A ellos habría que recordarles que en las épocas de dictadura, cuando sí había presos políticos, éstos luchaban por ser reconocidos como tales y tener un estatus diferenciado de los “comunes”. La peor pesadilla para un preso político era que lo obligaran a compartir celda o pabellón con un delincuente común. Y no les faltaba razón. El comportamiento, los códigos, la solidaridad… todo era diametralmente opuesto entre dos mundos sin punto de contacto más allá del encierro. Una tradición que hoy desconocen los integrantes del partido de los derechos humanos, que habilitan que se les dé estatus de presos políticos a los delincuentes. Vatayón militante...

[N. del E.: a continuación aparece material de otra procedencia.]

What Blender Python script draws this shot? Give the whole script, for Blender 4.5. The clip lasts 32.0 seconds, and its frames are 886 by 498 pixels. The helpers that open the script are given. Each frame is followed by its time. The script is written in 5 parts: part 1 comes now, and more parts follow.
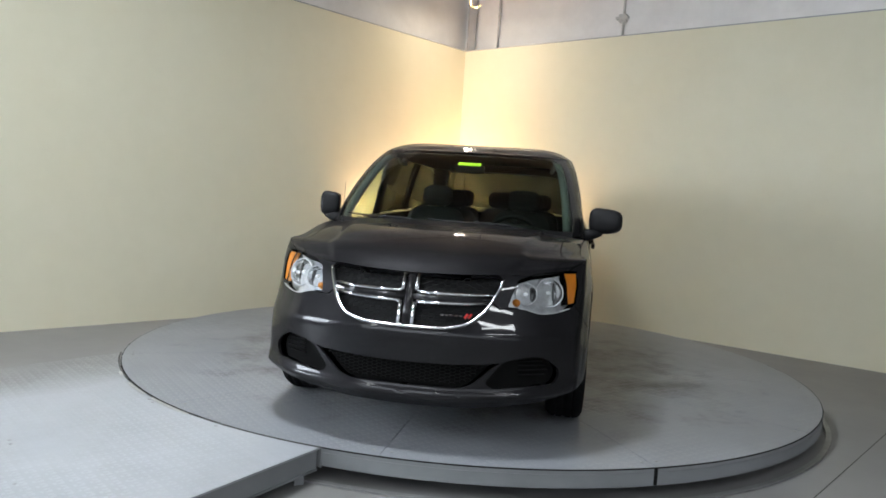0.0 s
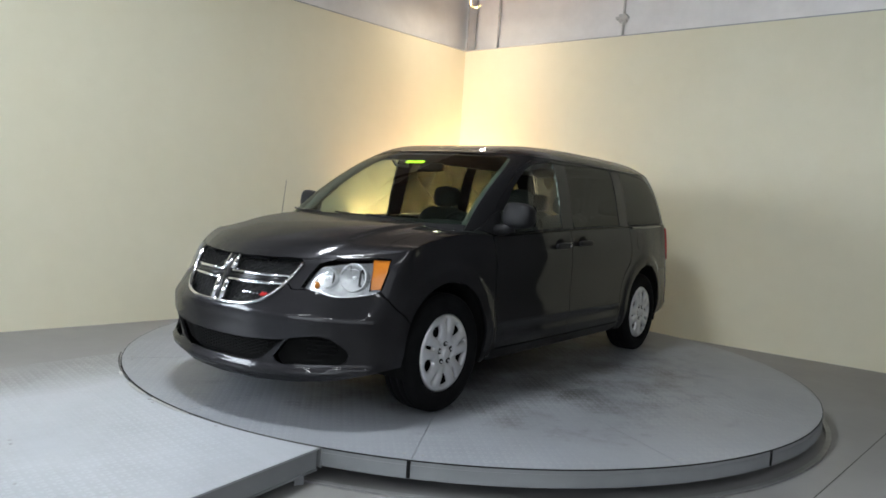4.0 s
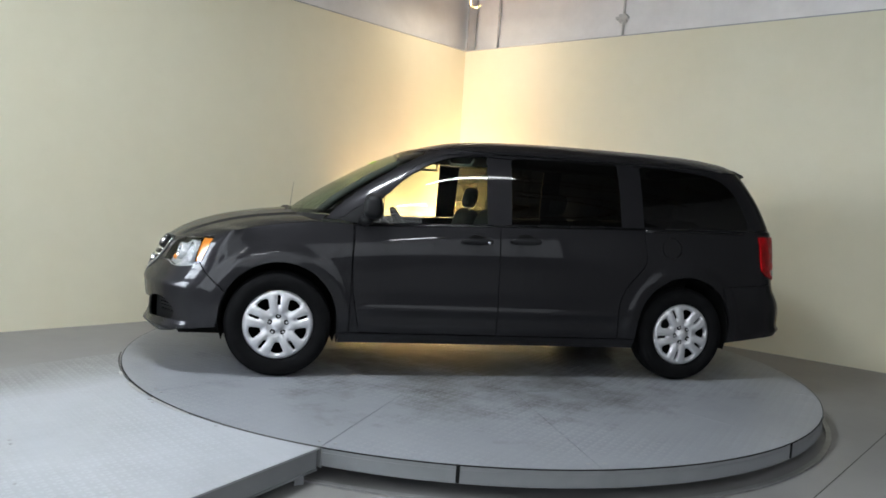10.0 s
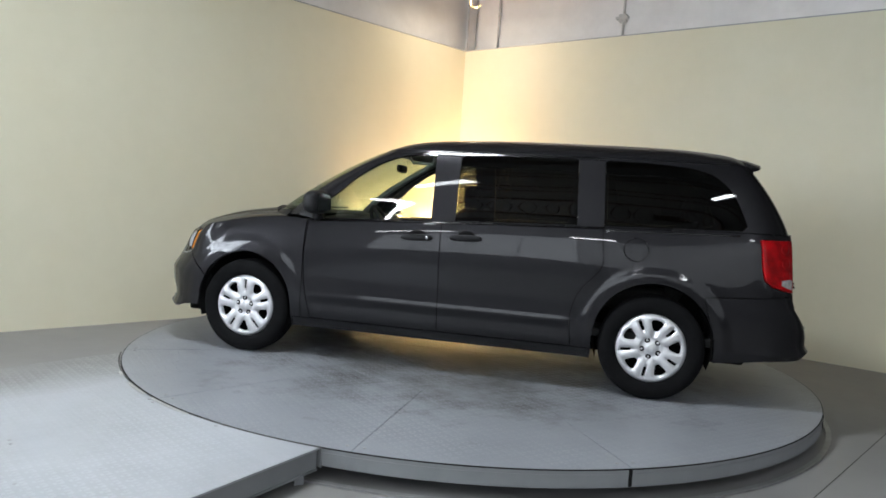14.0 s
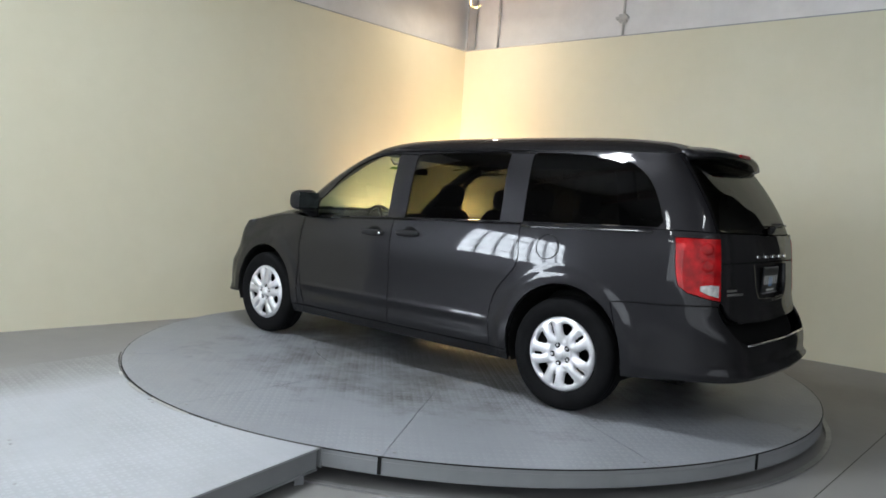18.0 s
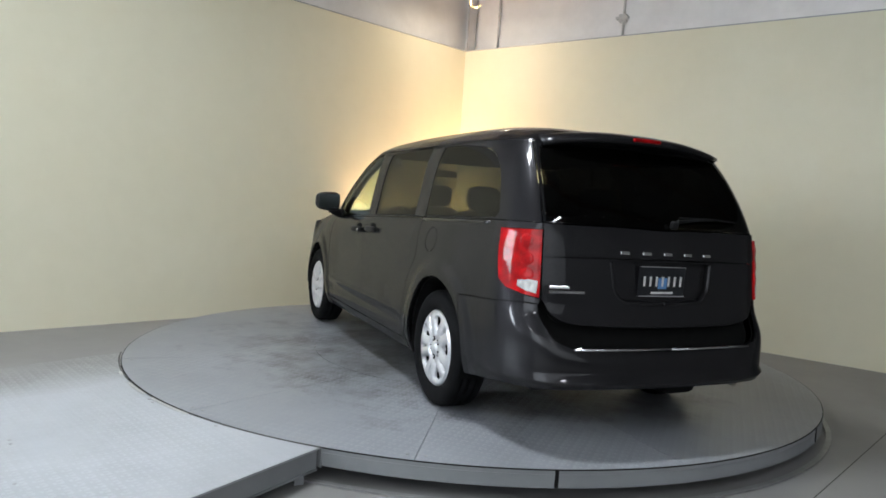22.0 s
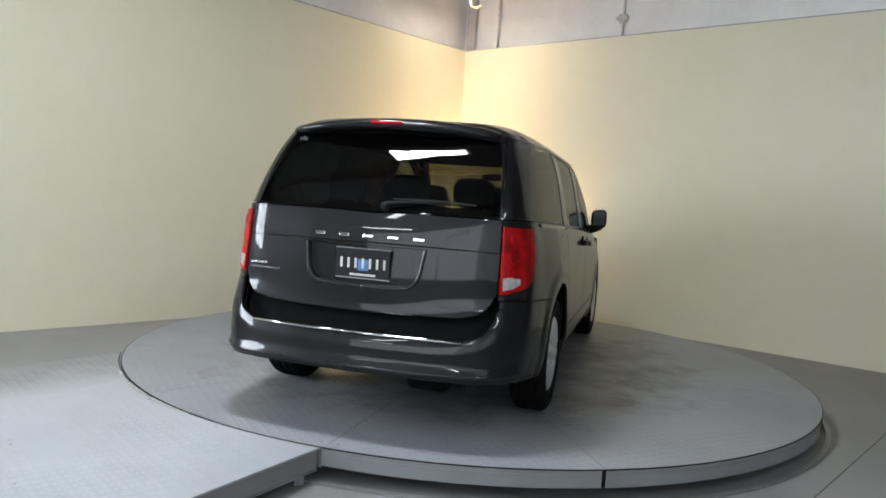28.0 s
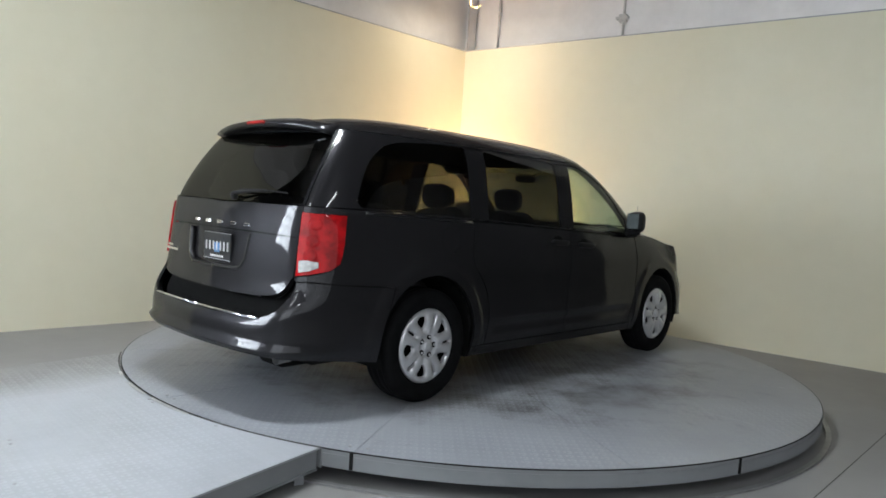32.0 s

Volviendo a la crisis estructural del sistema penal, ¿cuántas cárceles construyeron los que se rasgan las vestiduras hoy por la superpoblación penitenciaria?
Tampoco los partidarios de la mano dura en materia de seguridad hicieron algo, más allá de declaraciones efectistas, triunfos incomprobables sobre el delito organizado y poses para la cámara.
Por la tendencia imperante a ideologizar todo y a polarizar las posiciones, la Argentina se encuentra una vez más encerrada en un dilema sin solución.
Entre el abuso carcelario de un lado y el abolicionismo del otro. Entre la inacción o la violencia.
Entre el hacinamiento o la libertad para delincuentes aun peligrosos.
Es hora de que las soluciones sean tan estructurales como se dice que lo son las crisis.